News story | Date: 08/12/2016
Media invitation to the high level event: Colombia in Peace: the role of natural resources, rural development and forests.
Introduction: The peace accord newly signed between the Colombian government and Farc-EP, and recently approved by Colombia's Congress, brings along opportunities for Colombia to build a sustainable future, pursuing a green growth that does not go at the expense of one of the world's most diverse rainforests. At the same time the peace process brings along new challenges. How will Colombia face these opportunities and challenges? The governments of Colombia and Norway invite to discussion.
Where: Astrup Fearnley Museum, Tjuvholmen, Oslo
When: Tuesday 13th December, 14:00 – 17:00hrs (Note: registration from 13:30).
Organizers: Government of Colombia and Government of Norway
Participants: Luis Gilberto Murillo, Colombia's Minister of Environment and Sustainable Development, Rafael Pardo, Colombia's Minister of Post Conflict and Vidar Helgesen, Norway's Minister of Climate and Environment. Together with Alejandro Gamboa, Director of the President's International Cooperation Agency Colombia and representatives from Colombia's civil society, indigenous peoples, producer organisations and the private sector.
Moderator: Jan Egeland (Norwegian Refugee Council)
The event will be live streamed HERE
The peace accord was signed by the Colombian Government and the FARC-EP November 24th 2016, and approved in Congress and endorsed by the Senate the first days of December, ending a 52-year armed conflict that has killed more than two hundred thousand people, and driven millions of people away from their homes. These days, the Colombian people is turning the page of history; what are their hopes and aspirations for a sustainable Colombia in peace?

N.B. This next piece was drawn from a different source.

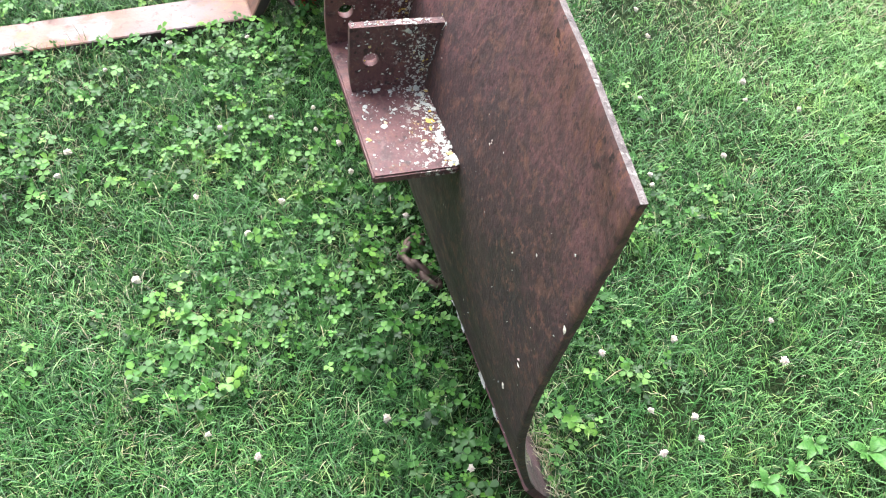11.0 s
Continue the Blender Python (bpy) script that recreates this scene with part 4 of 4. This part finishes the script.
# ---------------------------------------------------------------- a wheel at the edge of the lawn
def build_wheel(at, radius, width):
    wheel = thing("vehicle_wheel", "black rubber vehicle tyre standing on grass", "wheel", at)
    seg = 96
    prof = []
    for q in range(25):
        a = math.pi * q / 24
        x = -math.cos(a) * width / 2
        r = radius - 0.052 * abs(math.cos(a)) ** 3.2 * 1.4
        prof.append((x, r))
    inner = [(width * 0.50, radius - 0.115), (width * 0.42, radius * 0.60), (-width * 0.42, radius * 0.60), (-width * 0.50, radius - 0.115)]
    prof = prof + inner
    verts, faces = [], []
    for k in range(seg):
        a = k * math.tau / seg
        for j, (x, r) in enumerate(prof):
            rr = r - (0.009 if (j in (7, 12, 17)) or (3 < j < 21 and (k + j // 5) % 4 == 0) else 0)
            verts.append((x, rr * math.cos(a), rr * math.sin(a)))
    n = len(prof)
    for k in range(seg):
        for j in range(n):
            faces.append((k * n + j, k * n + (j + 1) % n, ((k + 1) % seg) * n + (j + 1) % n, ((k + 1) % seg) * n + j))
    me = mesh_of("tyre", verts, faces, M_TYRE)
    me.set_sharp_from_angle(angle=radians(30))
    part("tyre", me, wheel)
    part_bm("rim", tube_between((-width * 0.36, 0, 0), (width * 0.30, 0, 0), radius * 0.61, radius * 0.5, 48), M_DARKRUST, wheel, "dark steel wheel rim")
    return wheel


build_wheel((-2.92, 1.70, 0.405), 0.42, 0.27)

# ---------------------------------------------------------------- lawn
def crossing(x, y):
    """True where a grass blade would stand inside the plate, the forks or the frame."""
    foot = plate_y(0.02, x)
    inside = (x > -0.01) & (x < LENGTH + 0.01) & (y > foot - 0.016) & (y < foot + 0.045)

    def strip(a, b, half):
        ax, ay, bx, by = *a, *b
        l2 = (bx - ax) ** 2 + (by - ay) ** 2
        t = np.clip(((x - ax) * (bx - ax) + (y - ay) * (by - ay)) / l2, 0, 1)
        return np.hypot(x - ax - t * (bx - ax), y - ay - t * (by - ay)) < half

    inside |= strip((1.408, 0.345), (1.315, 1.33), 0.052)
    inside |= strip((1.780, 0.46), (1.479, 1.752), 0.072)
    inside |= strip((1.432, 0.235), (1.47, 0.235), 0.045)
    inside |= strip((1.87, 0.04), (2.07, 0.08), 0.03) | strip((2.02, 0.05), (2.07, -0.06), 0.024)
    inside |= strip((0.42, 0.0), (0.50, 0.02), 0.022) | strip((0.50, 0.0), (0.64, 0.005), 0.045)
    inside |= strip((2.475, 0.76), (2.86, -0.52), 0.035)
    return inside


def beside(x, y):
    """Distance from the line along which the blade stands."""
    return np.hypot(np.maximum(np.abs(x - 1.22) - 1.2, 0), y - 0.1)


def scatter(rings, seed):
    """Random places round the machines; rings: (distance from the blade, places a square metre), eased between."""
    rng = np.random.default_rng(seed)
    top, edge = max(b for a, b in rings), rings[-1][0]
    x0, x1, y0, y1 = max(-4.6, -edge), 3.9, max(-4.3, -edge), 3.4
    n = int(top * (x1 - x0) * (y1 - y0))
    x, y = rng.uniform(x0, x1, n), rng.uniform(y0, y1, n)
    want = np.interp(beside(x, y), [a for a, b in rings], [b for a, b in rings], right=0)
    want = want * smooth(x0, x0 + 0.9, x) * smooth(x1, x1 - 0.8, x) * smooth(y0, y0 + 0.9, y) * smooth(y1, y1 - 0.9, y)
    keep = rng.random(n) * top < want
    return x[keep], y[keep], rng


def strands(x, y, length, width, lean, rng, z0=0.0, droop=1.0, simple=False, az=None):
    """Many grass blades as (verts, faces): two quads and a tip each, bending over."""
    n = len(x)
    az = rng.uniform(0, math.tau, n) if az is None else az
    dx, dy = np.cos(az), np.sin(az)
    turn = az + math.pi / 2 + rng.uniform(-0.7, 0.7, n)
    sx, sy = np.cos(turn), np.sin(turn)
    floor = ground_z(x, y) - 0.003
    base = np.stack([x, y, floor + z0], -1)
    v = np.zeros((n, 7, 3))
    ang0 = lean * 0.45
    ang1 = lean
    ang2 = lean + droop * rng.uniform(0.15, 0.85, n)
    side = np.stack([sx, sy, np.zeros(n)], -1)
    way = np.stack([dx, dy, np.zeros(n)], -1)
    up = np.array([0, 0, 1.0])
    p = base.copy()
    v[:, 0] = p - side * width[:, None] * 0.4
    v[:, 1] = p + side * width[:, None] * 0.4
    p = p + (way * np.sin(ang0)[:, None] + up * np.cos(ang0)[:, None]) * (length * 0.36)[:, None]
    v[:, 2] = p - side * width[:, None] * 0.5
    v[:, 3] = p + side * width[:, None] * 0.5
    p = p + (way * np.sin(ang1)[:, None] + up * np.cos(ang1)[:, None]) * (length * 0.34)[:, None]
    v[:, 4] = p - side * width[:, None] * 0.38
    v[:, 5] = p + side * width[:, None] * 0.38
    p = p + (way * np.sin(ang2)[:, None] + up * np.cos(ang2)[:, None]) * (length * 0.30)[:, None]
    v[:, 6] = p
    v[:, :, 2] = np.maximum(v[:, :, 2], floor[:, None])
    if simple == "quill":
        v = v[:, [0, 1, 6]]
        return v.reshape(-1, 3), np.zeros((0, 4), int), np.arange(n)[:, None] * 3 + np.array([0, 1, 2])
    if simple:
        v = v[:, [0, 1, 4, 5, 6]]
        k = np.arange(n)[:, None] * 5
        return v.reshape(-1, 3), k + np.array([0, 1, 3, 2]), k + np.array([2, 3, 4])
    k = np.arange(n)[:, None] * 7
    quads = np.concatenate([k + np.array([0, 1, 3, 2]), k + np.array([2, 3, 5, 4])])
    tris = k + np.array([4, 5, 6])
    return v.reshape(-1, 3), quads, tris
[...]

The role of natural resources and environmental sustainability for a lasting peace in Colombia
Colombian authorities look at peace as a unique opportunity for Colombia to preserve Colombia's biodiversity and valuable ecosystems. Green growth and sustainable development are a key part of President Santos' vision of a stable and lasting peace. Environmental degradation caused by the conflict has been estimated to have cost Colombia up close to USD 2.2 billion annually. With a peace agreement, it is expected that government presence will be strengthened in the territories and the authorities will be better equipped to deal with the illegal driving forces behind environmental degradation and deforestation.
However, the decades’ long conflict has also in many ways contributed to protecting Colombia’s unique natural forests from major infrastructure developments, large-scale agriculture and/or other types of investments. Experience from other countries shows that when conflicts end, there is great danger that the pressure on the forest and natural resources increases significantly. This risk is also present in Colombia.

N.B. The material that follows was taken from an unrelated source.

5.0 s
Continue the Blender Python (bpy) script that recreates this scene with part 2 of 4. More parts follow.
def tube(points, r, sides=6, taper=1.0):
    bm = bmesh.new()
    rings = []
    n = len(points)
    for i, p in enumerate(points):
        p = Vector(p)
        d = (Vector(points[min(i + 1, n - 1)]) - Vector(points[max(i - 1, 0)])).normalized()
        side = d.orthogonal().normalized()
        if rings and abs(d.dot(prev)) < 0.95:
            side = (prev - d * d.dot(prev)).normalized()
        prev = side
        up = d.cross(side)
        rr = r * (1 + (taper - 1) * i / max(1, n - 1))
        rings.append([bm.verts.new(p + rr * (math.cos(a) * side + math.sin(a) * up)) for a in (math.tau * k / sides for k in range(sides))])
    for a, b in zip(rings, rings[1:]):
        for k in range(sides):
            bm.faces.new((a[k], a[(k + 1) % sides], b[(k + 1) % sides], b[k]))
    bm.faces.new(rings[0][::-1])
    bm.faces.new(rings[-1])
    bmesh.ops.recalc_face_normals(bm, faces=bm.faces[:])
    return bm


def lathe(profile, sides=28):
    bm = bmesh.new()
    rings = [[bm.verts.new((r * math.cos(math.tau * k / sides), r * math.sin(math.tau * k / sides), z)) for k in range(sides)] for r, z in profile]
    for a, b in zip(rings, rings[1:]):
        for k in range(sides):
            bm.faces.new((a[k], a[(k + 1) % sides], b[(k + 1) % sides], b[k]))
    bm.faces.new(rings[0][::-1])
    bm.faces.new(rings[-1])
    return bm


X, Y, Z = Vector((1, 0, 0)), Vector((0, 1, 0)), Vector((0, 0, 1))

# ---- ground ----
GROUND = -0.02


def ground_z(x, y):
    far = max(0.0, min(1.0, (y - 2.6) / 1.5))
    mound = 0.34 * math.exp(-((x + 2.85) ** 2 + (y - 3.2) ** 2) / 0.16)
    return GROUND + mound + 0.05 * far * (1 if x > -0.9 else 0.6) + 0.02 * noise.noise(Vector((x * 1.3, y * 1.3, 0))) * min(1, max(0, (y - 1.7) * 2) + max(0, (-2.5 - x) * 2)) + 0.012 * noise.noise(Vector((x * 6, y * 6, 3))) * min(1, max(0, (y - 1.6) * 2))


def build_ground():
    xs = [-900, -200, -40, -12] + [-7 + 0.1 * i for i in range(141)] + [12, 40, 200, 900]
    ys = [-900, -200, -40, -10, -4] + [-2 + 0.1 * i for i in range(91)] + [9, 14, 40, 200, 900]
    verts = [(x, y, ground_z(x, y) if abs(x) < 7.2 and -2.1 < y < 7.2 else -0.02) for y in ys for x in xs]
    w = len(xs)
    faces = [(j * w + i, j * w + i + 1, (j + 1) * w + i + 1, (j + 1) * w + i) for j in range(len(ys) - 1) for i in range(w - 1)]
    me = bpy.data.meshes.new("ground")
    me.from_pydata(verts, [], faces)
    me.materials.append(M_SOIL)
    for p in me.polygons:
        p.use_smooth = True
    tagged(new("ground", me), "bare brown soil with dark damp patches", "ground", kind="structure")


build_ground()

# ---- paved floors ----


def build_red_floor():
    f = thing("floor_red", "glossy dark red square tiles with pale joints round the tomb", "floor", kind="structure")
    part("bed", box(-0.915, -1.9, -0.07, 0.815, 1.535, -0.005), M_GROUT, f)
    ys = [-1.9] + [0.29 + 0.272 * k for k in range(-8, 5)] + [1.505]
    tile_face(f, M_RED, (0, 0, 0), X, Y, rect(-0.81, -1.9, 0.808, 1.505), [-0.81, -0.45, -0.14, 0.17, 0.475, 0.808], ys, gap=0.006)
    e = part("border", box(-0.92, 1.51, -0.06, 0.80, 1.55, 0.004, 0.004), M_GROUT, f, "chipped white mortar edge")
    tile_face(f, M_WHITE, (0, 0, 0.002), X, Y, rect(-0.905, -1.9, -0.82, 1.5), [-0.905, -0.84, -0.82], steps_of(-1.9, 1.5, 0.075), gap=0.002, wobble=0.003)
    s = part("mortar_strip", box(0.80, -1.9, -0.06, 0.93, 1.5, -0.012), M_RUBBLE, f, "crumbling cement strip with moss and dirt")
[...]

A peace agreement safeguarding the environment.
The Colombian peace deal is one of the first ones in the world that put emphasis on environmental sustainability and -land use as fundamental principles. More exactly, the peace agreement highlights explicitly principles of sustainable management of natural resources, including forest conservation and protection of important ecosystems as basis for the rural reform agenda and for reducing poverty in the countryside. Many would say that this may reduce the risk that Colombia will revert to conflict and achieve lasting peace.
Against this backdrop and in the margins of the Nobel peace prize ceremony in Oslo the Ministry of environment and the high commissary of post-conflict of Colombia and the Ministry of Climate and Environment of Norway invite for a public dialogue about the role of natural resources and environmental sustainability for a lasting peace in Colombia. The forum will include participation by Colombian civil society, communities and private sector, for them to share expectations and views about the role of Colombia's environment and natural resources play in peace-building and rural development in post-conflict phase that Colombia now is facing.
Facts - Partnership to protect Colombia’s forests
In 2015, Colombia, Norway, Germany and the United Kingdom signed a Joint Declaration to strengthen collaboration on climate and forest in Colombia. Norway has committed to a total of 1.8 billion Norwegian Crones within 2020. Most of this contribution will be payment for reduced greenhouse gas emissions from the reduction of deforestation, and paid thus only if Colombia manage to reduce deforestation. Colombia has prepared a strategy for the sustainable development of the Amazon, known as the Amazon vision. In June 2016, Norway, Germany and the United Kingdom contributed with six million US Dollars to Colombia for emissions reductions from reduced deforestation. A substantial portion of the contribution goes to the Amazon vision. This strategy will be implemented in some of the territories in the Amazon that have been hard hit by the conflict. 60 percent of the contribution will benefit local communities.
Colombia's rainforests cover an area of almost 600,000 square kilometres- almost 1.5 time the area of Norway. The Colombian Amazon makes up three quarters of the forest. About half of Colombia's greenhouse gas emissions come from the forest and agricultural sector.